14 Memoirs and their accompanying photographs tell a story — at once real and fabricated — that could very easily belong to many different people living at the same time in the same place. Similar snapshots of residential homes and school buildings can be found in the three memoirs by Malone, Murphy and Pratt, as can a photograph of their parents and of their own self as a young child. Other similar, popular snapshots include family portraits (usually outdoors) and group portraits of friends as well as those that show children in classrooms or huddled close together. Certainly, snapshots of Pratt’s paintings cannot easily be transferred to Murphy’s Allan Square reality. Nor can snapshots of Murphy in her school uniform slip seamlessly into Malone’s memoir. However, there is a haunting similarity, an underlying visual theme that can easily be detected in family snapshots, especially those that are important enough to collect in family albums. Taken alone without any text, these snapshots tell little about an individual person or family; instead, they document the history of family. The photographic snapshots reproduced in these memoirs do not provide historical evidence for what family looked like in St. John’s during and after the 1940s; rather, they represent what family should have looked like.

15 The snapshot’s singular importance, its function as a personal record of a unique family or person, is secured not by what is pictured, but by the stories that surround it. Only in relation to the written text can each photograph come close to fulfilling its promise to archive a life. The context in which it is viewed, the stories that direct its meaning and the assumptions informing its truth value ensure that the snapshot holds sway as a visual document of the personal. In these and other memoirs, family snapshots become charged with the personal, the singular and the unique.

Works Cited

Adams, Timothy Dow. Light Writing and Life Writing: Photography in Autobiography. Chapel Hill: University of North Carolina Press, 2000.

Barthes, Roland. Camera Lucida: Reflections on Photography. New York: Hill and Wang, 1981.

Bazin, André. What Is Cinema? Trans. Hugh Gray.
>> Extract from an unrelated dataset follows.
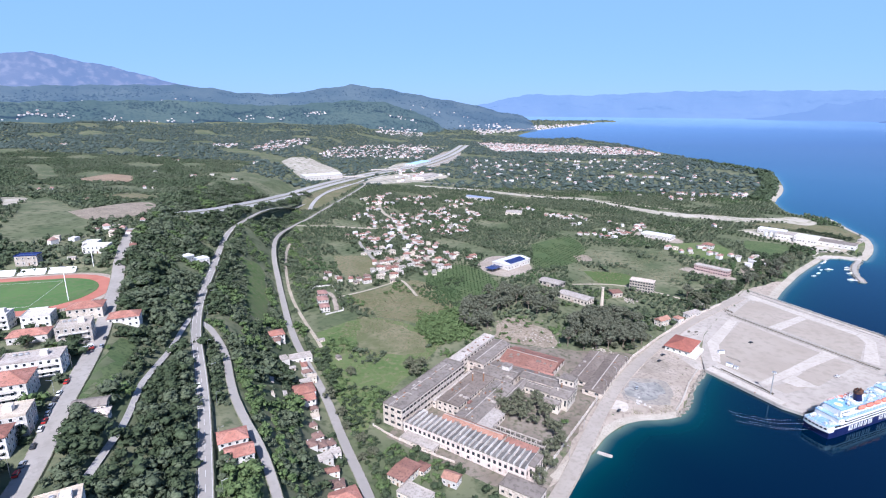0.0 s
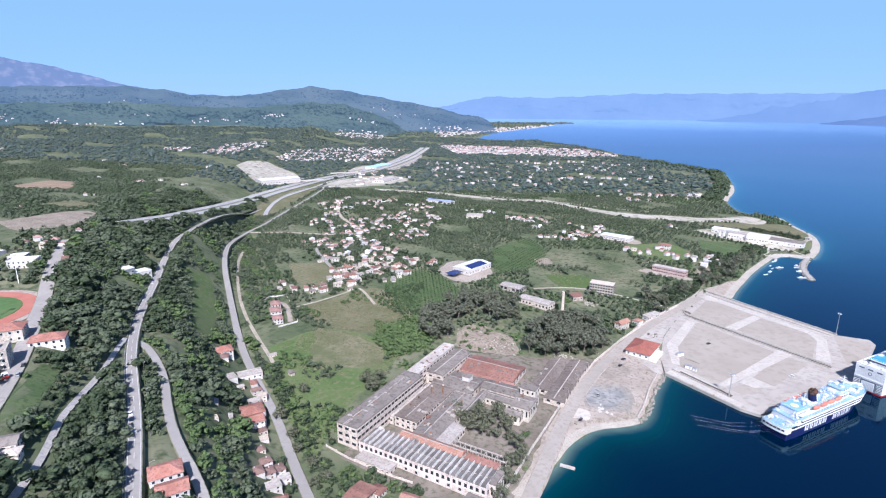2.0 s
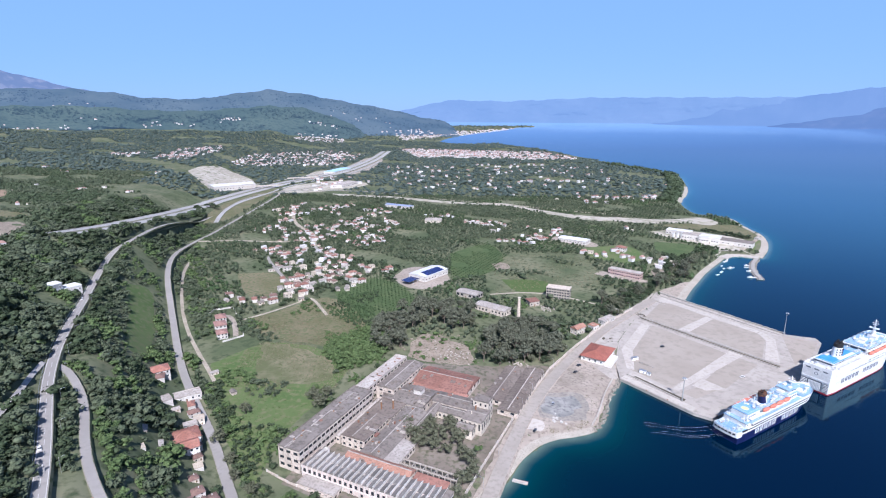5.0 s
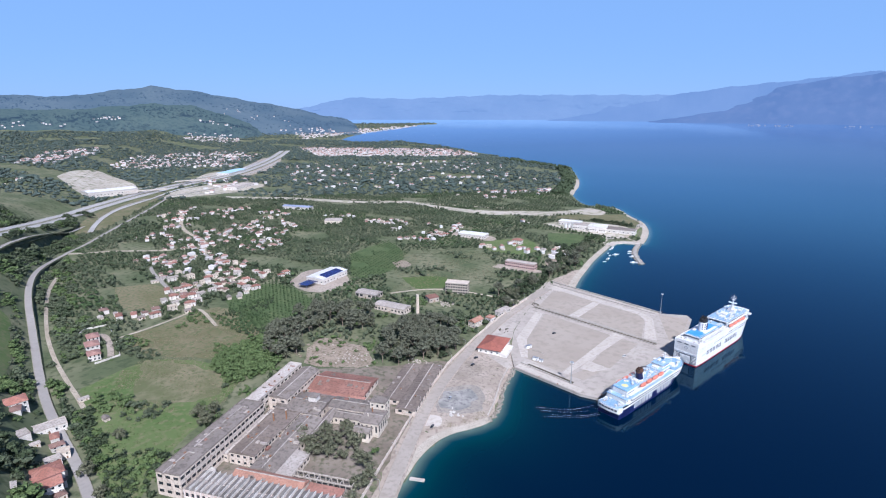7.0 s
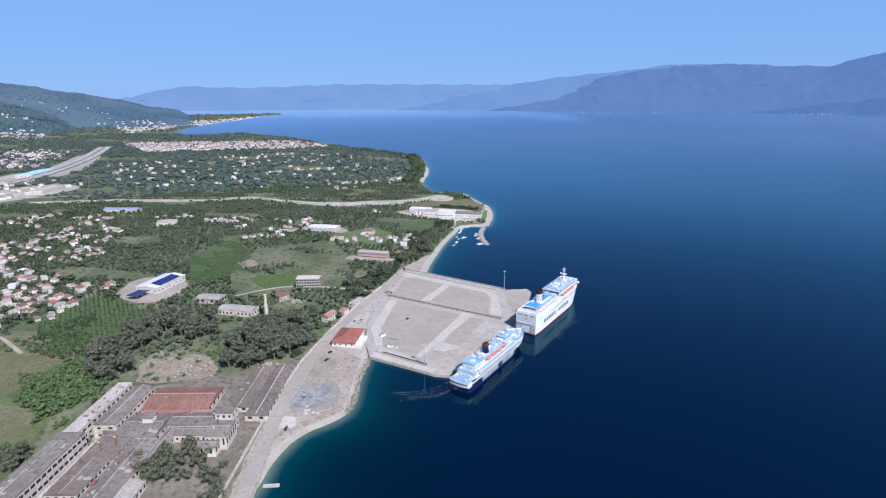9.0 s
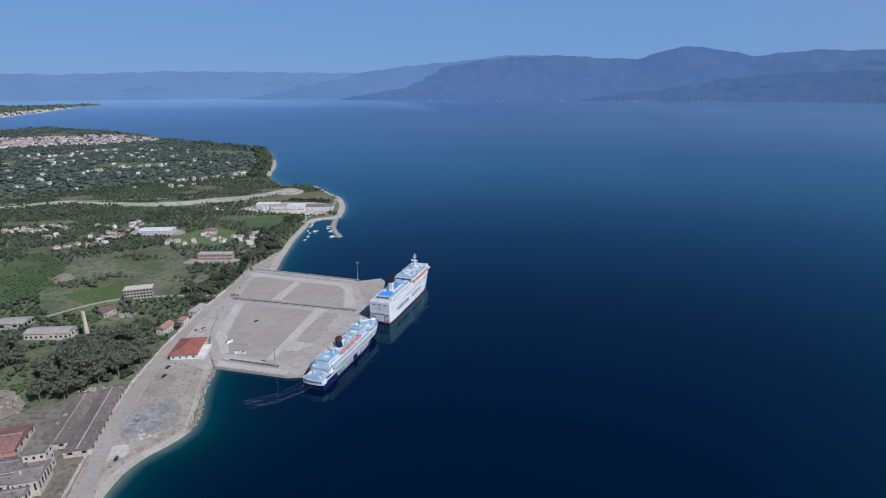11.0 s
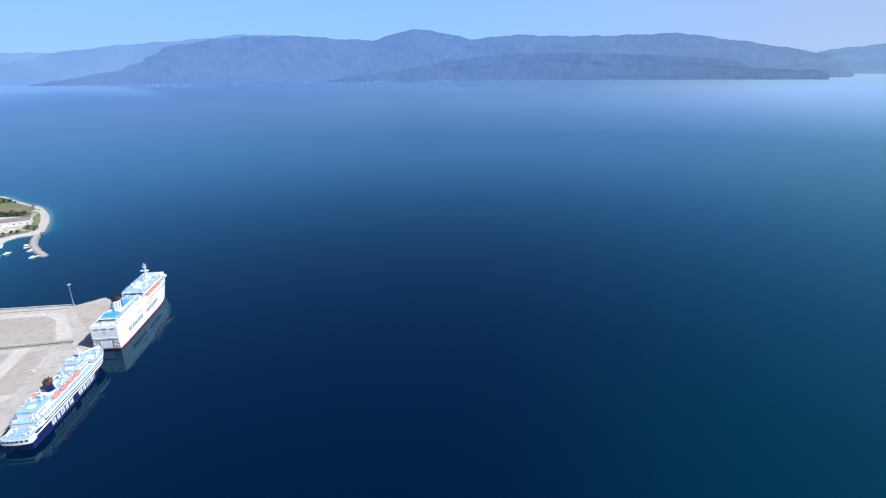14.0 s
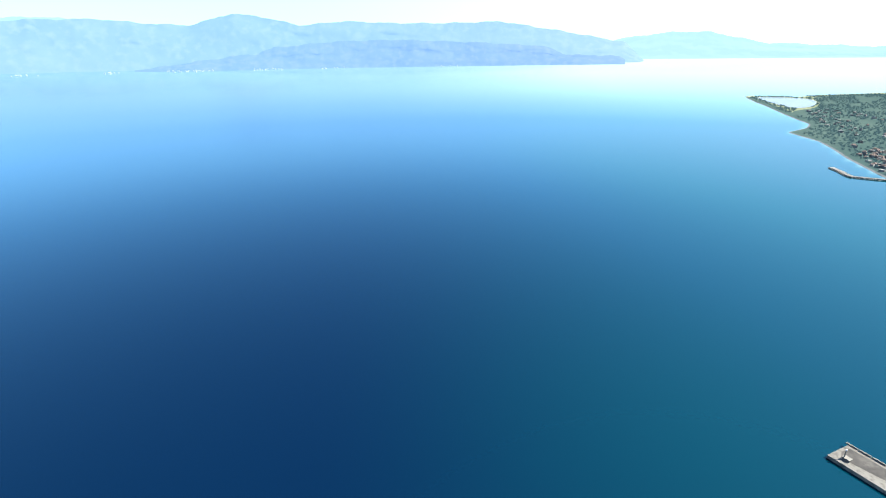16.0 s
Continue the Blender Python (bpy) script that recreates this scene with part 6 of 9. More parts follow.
def mill_building(name, label, v0, v1, u0, u1, top, ridge_along="u", roof="flat", base=None, **kw):
    """A mill block over v0..v1, u0..u1 with its eaves at the height top above the sea."""
    x, y = mill_xy((v0 + v1) / 2, (u0 + u1) / 2)
    z = ground_z(x, y) if base is None else base
    w, d, rz = (v1 - v0, u1 - u0, MILL_RZ) if ridge_along == "v" else (u1 - u0, v1 - v0, MILL_RZ + 90)
    return building(name, label, "factory", x, y, rz, w, d, top - z, roof, z=z, door=kw.pop("door", False), sink=4, **kw)


long_block = mill_building("mill_block", "long four-storey mill block with a brown flat roof", 0, 15.5, 0, 77, 20.0, "v", "flat", roof_mat=M_oldroof, wall_mat=M_stained,
                           rows=3, cols=3, side_cols=19, win=(2.9, 1.7), frames=False, base=6.2)
for k in range(3):
    box_part("roof_curb", -2.2, -30 + k * 25, 14.2, 0.7, 20, 0.5, M_flatroof, long_block, label="pale roof kerb")
    box_part("roof_curb", -2.2 + 1.8, -20 + k * 25, 14.2, 4.4, 0.7, 0.45, M_flatroof, long_block)
mill_building("mill_block", "narrow rear mill wing with a patched pale roof", 0, 9.5, 77.2, 137, 18.6, "v", "flat", roof_mat=M_flatroof, wall_mat=M_stained, rows=3, cols=2, side_cols=12, win=(2.6, 1.5), frames=False, base=6.5)
mill_building("mill_shed", "rear mill hall with a brown sheet roof", 9.7, 24, 92, 138, 15.6, "u", "gable", rise=1.6, roof_mat=M_oldroof, wall_mat=M_stained, rows=2, cols=10, side_cols=2, win=(2.4, 1.3), frames=False, over=0.3)
mill_building("mill_shed", "mill hall with a red tile roof partly fallen in", 25, 69, 119, 147, 9.5, "v", "gable", rise=3.4, roof_mat=M_oldtile, wall_mat=M_stained, rows=1, cols=10, side_cols=4, win=(1.8, 2.0), frames=False)
mill_building("mill_shed", "low lean-to with a red tile roof", 27, 71, 113, 118.6, 7.6, "v", "shed", rise=1.5, roof_mat=M_oldtile, wall_mat=M_stained, rows=1, cols=10, side_cols=1, win=(1.5, 1.2), frames=False)
mill_building("mill_shed", "mill hall with a grey sheet roof", 17, 50, 87, 112, 10.6, "v", "gable", rise=2.2, roof_mat=M_oldroof, wall_mat=M_stained, rows=1, cols=9, side_cols=4, win=(1.6, 1.8), frames=False)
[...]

Berkeley: University of California Press, 1967.

Liu, Catherine. "Getting to the Photo Finish: Photography, Autobiography, Modernity." South Atlantic Quarterly 101.3 (Summer 2002): 519-539.

Malone, Greg. You Better Watch Out: A Memoir. Toronto: Knopf, 2009.

Meehan, Sean Ross. Mediating American Autobiography: Photography in Emerson, Thoreau, Douglass, and Whitman. Columbia, MO: University of Missouri Press, 2008.

Murphy, Shirley. Allan Square. St. John’s: Falkner, 2009.

Pratt, Christopher. Ordinary Things: A Different Kind of Voyage. St. John’s: Breakwater, 2009.

Sturken, Marita and Lisa Cartwright. Practices of Looking: An Introduction to Visual Culture. New York: Oxford UP, 2001.

York, Lorraine. "‘The Things that Are Seen in the Flashes’: Timothy Findley’s Inside Memory as Photographic Life Writing." Modern Fiction Studies 40.3 (1994) 643-656.

Notes

1 Besides photographs, Malone includes maps of the city of St. John’s and the Churchill Square neighbourhood at the beginning of You Better Watch Out. The city map included as the frontispiece indicates not only the shops, hospitals, churches and schools found in the St. John’s core, but also the private residences that factored into the young Malone’s life. This visual document speaks to the way in which person and place overlap throughout the memoir. Indeed, person and place are so intricately intertwined in You Better Watch Out that they seem to change and develop in unison. The growing boy’s confusion and exhaustion, discouragement and joys, desires and secrets weave in and out of the story against the backdrop of an ever-changing St. John’s cityscape.

2 Timothy Dow Adams has commented that "the history of referentiality in photography has run almost a parallel course to autobiography’s" (xvi).